Just as an audience could be visually transported to another location when watching a play, so too, could the owner of the villa as he admired the walls of his bedroom. These illusionistic vistas appear to dissolve the surface of the wall, allowing the viewer to marvel at this fanciful world as if through a window onto different scenes. It provided a symbolic escape where one could be visually transported to another location outside of the villa’s walls.
These vibrant frescoes blur the line between urban, rural, and sacred scenes as well as what is real and imaginary. Though today the villa is buried under mounds of dirt, still hidden from the world, the wall paintings of Room M continue to captivate viewers with their fantastical scenes.
Loss and conservation
In parts of the frescos you might notice short vertical brushstrokes that seem out of place with the rest of the painting. For example, this is evident when looking at one of the propylon column capitals on the left wall, part of the temple, and part of the sky. This difference is the result of conservation of this room.

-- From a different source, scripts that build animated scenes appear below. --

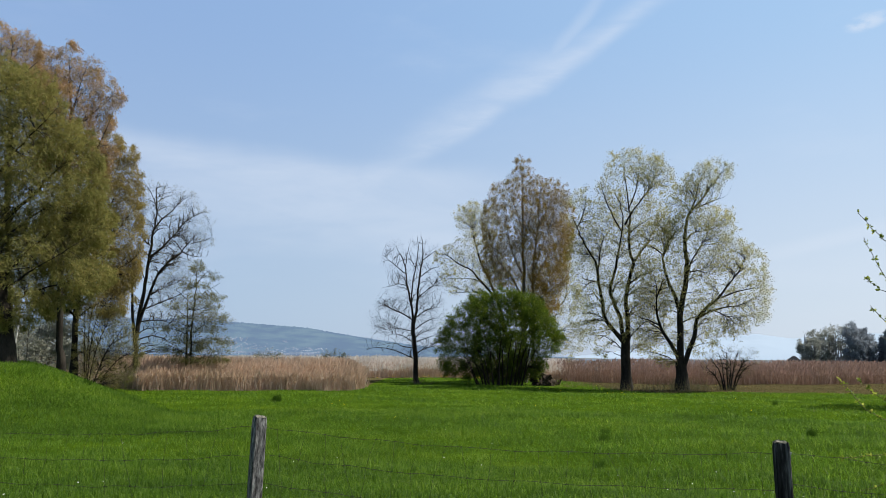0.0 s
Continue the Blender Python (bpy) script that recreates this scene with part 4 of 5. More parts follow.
LEFT_BIRCH_A = dict(
    at=(-20.3, 40.2, 1.8), turn=-26.8,
    lobes=[(-1.4, 15.9, 1.4, 1.2), (0.1, 15.9, 1.3, 0.9), (0.8, 14.7, 1.3, 1.1), (-1.5, 14.1, 1.4, 1.6), (-0.1, 13.6, 1.8, 1.6), (1.3, 13.6, 0.6, 0.9), (-0.8, 11.6, 1.8, 1.6), (0.4, 11.4, 1.6, 1.6), (-0.7, 17.1, 0.6, 0.5)],
    limbs=[(0.17, [(0.04, -0.22), (-0.18, 2.32), (-0.33, 5.05), (-0.34, 7.84)]),
            (0.14, [(-0.34, 7.84), (-0.36, 10.68), (-0.45, 13.57), (-0.67, 15.3), (-0.75, 16.3)]),
            (0.07, [(-0.36, 8.47), (0.24, 11.4), (0.62, 14.07), (0.73, 15.42)]),
            (0.06, [(-0.37, 9.41), (-1.08, 12.18), (-1.46, 14.37), (-1.66, 16.29)]),
            (0.06, [(-0.38, 11.0), (0.25, 13.19), (1.18, 14.33), (1.53, 14.89)]),
            (0.05, [(-0.43, 13.25), (-0.16, 14.93), (0.18, 16.31)]),
            (0.05, [(-0.4, 9.72), (0.45, 10.46), (1.19, 12.18), (1.54, 13.39)]),
            (0.05, [(-0.45, 11.95), (-1.06, 13.79), (-1.34, 15.7)])])

LEFT_BIRCH_B = dict(
    at=(-20.5, 42.3, 1.6), turn=-25.8,
    lobes=[(0.8, 12.5, 1.0, 0.9), (1.9, 12.1, 0.7, 0.7), (1.2, 10.9, 1.5, 1.3), (2.0, 9.6, 0.9, 1.5), (0.7, 9.5, 1.8, 1.8), (-0.1, 7.8, 2.2, 2.2), (1.9, 7.6, 1.2, 1.8), (1.6, 5.6, 1.5, 1.8), (0.4, 5.5, 2.1, 1.8), (2.6, 6.7, 0.6, 1.1), (-0.9, 3.9, 1.6, 1.1), (1.1, 3.6, 1.7, 1.0)],
    limbs=[(0.16, [(-0.03, -0.04), (-0.14, 2.31), (-0.07, 4.55), (0.15, 6.84)]),
            (0.12, [(0.15, 6.84), (0.48, 9.18), (0.76, 11.23), (0.82, 13.12)]),
            (0.07, [(0.07, 5.85), (0.81, 7.88), (1.43, 9.95), (1.8, 12.22)]),
            (0.06, [(-0.1, 4.23), (0.78, 6.23), (1.86, 7.97), (2.56, 9.05)]),
            (0.05, [(-0.14, 3.11), (0.77, 4.27), (1.74, 5.3), (2.69, 6.03)]),
            (0.05, [(-0.13, 3.43), (-0.84, 4.51), (-1.31, 5.12)]),
            (0.05, [(0.25, 7.5), (-0.45, 9.09), (-0.81, 10.04)]),
            (0.05, [(-0.15, 2.47), (0.55, 3.13), (1.55, 3.66)])])

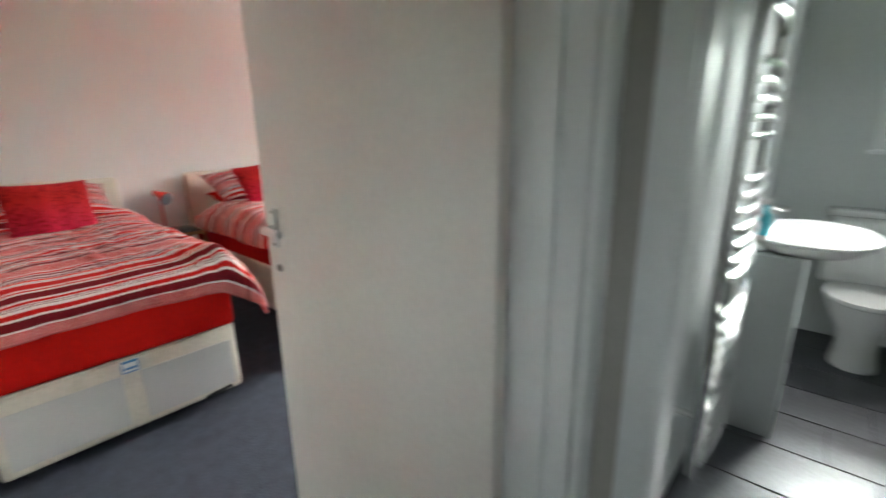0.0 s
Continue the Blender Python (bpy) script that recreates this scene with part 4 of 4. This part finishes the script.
wood_chair = thing("dining_chair", pose(1.80, -1.22, 0, 0, 0, 8), "dark ladder-back wooden chair with a dark seat", "chair")
for y in (-0.19, 0.19):
    part("back_leg", tube([(0.19, y, 0), (0.17, y, 0.44), (0.215, y, 0.92)], 0.017, 10), CHAIRWOOD, wood_chair)
    part("front_leg", tube([(-0.19, y, 0), (-0.18, y, 0.44)], 0.018, 10), CHAIRWOOD, wood_chair)
    part("stretcher", tube([(-0.185, y, 0.2), (0.18, y, 0.2)], 0.010, 8), CHAIRWOOD, wood_chair)
part("seat", box(-0.21, 0.19, -0.21, 0.21, 0.442, 0.475, 0.012), BLACK, wood_chair, "dark padded seat")
for z, x in ((0.58, 0.183), (0.70, 0.194), (0.84, 0.207)):
    part("slat", box(x - 0.008, x + 0.008, -0.185, 0.185, z, z + 0.055, 0.005), CHAIRWOOD, wood_chair)

# ---- bathroom beyond the hall ----
RY1, RX1, RW = 3.35, 1.75, XE + 0.12
structure("bath_floor", box(RW, RX1, HY1 + 0.05, RY1 + 0.1, -0.12, -0.006), GROUT, "dark grouted bathroom floor", "floor")
bn = box(RW, 0.50, RY1, RY1 + 0.12, 0, ZC)
add_box(bn, 1.10, RX1 + 0.1, RY1, RY1 + 0.12, 0, ZC)
add_box(bn, 0.50, 1.10, RY1, RY1 + 0.12, 0, 1.17)
add_box(bn, 0.50, 1.10, RY1, RY1 + 0.12, 1.95, ZC)
structure("bath_wall_north", bn, BATHWALL, "pale grey-green bathroom wall with the window", "wall")
structure("bath_wall_east", box(RX1, RX1 + 0.1, HY1 + 0.1, RY1, 0, ZC), BATHWALL, "pale bathroom wall", "wall")
structure("bath_wall_west", box(RW + 0.001, RW + 0.012, HY1 + 0.1, RY1, 0, ZC - 0.021), BATHWALL, "pale grey bathroom wall behind the radiator", "wall")
bwin = thing("window_2", pose(0, 0, 0), "white-framed bathroom window", "window")
bwin["kind"] = "structure"
for x0, x1, z0, z1 in ((0.50, 0.56, 1.17, 1.95), (1.04, 1.10, 1.17, 1.95), (0.561, 1.039, 1.17, 1.23), (0.561, 1.039, 1.89, 1.95)):
    part("frame", box(x0, x1, RY1 + 0.03, RY1 + 0.09, z0, z1, 0.004), GLOSS, bwin)
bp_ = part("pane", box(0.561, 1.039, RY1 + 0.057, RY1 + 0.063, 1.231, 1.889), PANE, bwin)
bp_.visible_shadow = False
part("sill", box(0.48, 1.12, RY1 - 0.04, RY1 - 0.001, 1.145, 1.169, 0.004), GLOSS, bwin)
rad = thing("towel_radiator", pose(RW + 0.10, 1.34, 0), "tall chrome ladder towel radiator on the bathroom wall", "radiator")
for y in (-0.21, 0.21):
    part("upright", tube([(0, y, 0.25), (0, y, 1.85)], 0.016, 10), CHROME, rad)
rung = mesh_of("rung", tube([(0.02, -0.21, 0), (0.03, -0.1, 0), (0.032, 0, 0), (0.03, 0.1, 0), (0.02, 0.21, 0)], 0.011, 10), CHROME)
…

The frescoes were damaged in the pyroclastic flows (waves of hot ash and gas which reached 750°F) and falling pumice stone in the eruption as well as due to its initial removal from the villa in the early 20th century. Some parts had become fragile, so the frescoes were cleaned and conserved by the museum between 2002 and 2007. Any sections that were missing paint were filled in the tratteggio manner, where the paint colors are similarly matched to the originals but are added in short vertical brushstrokes that can be distinguished from the original work upon closer examination. We are fortunate to still have this room despite the eruption and the room’s removal and transference across the globe.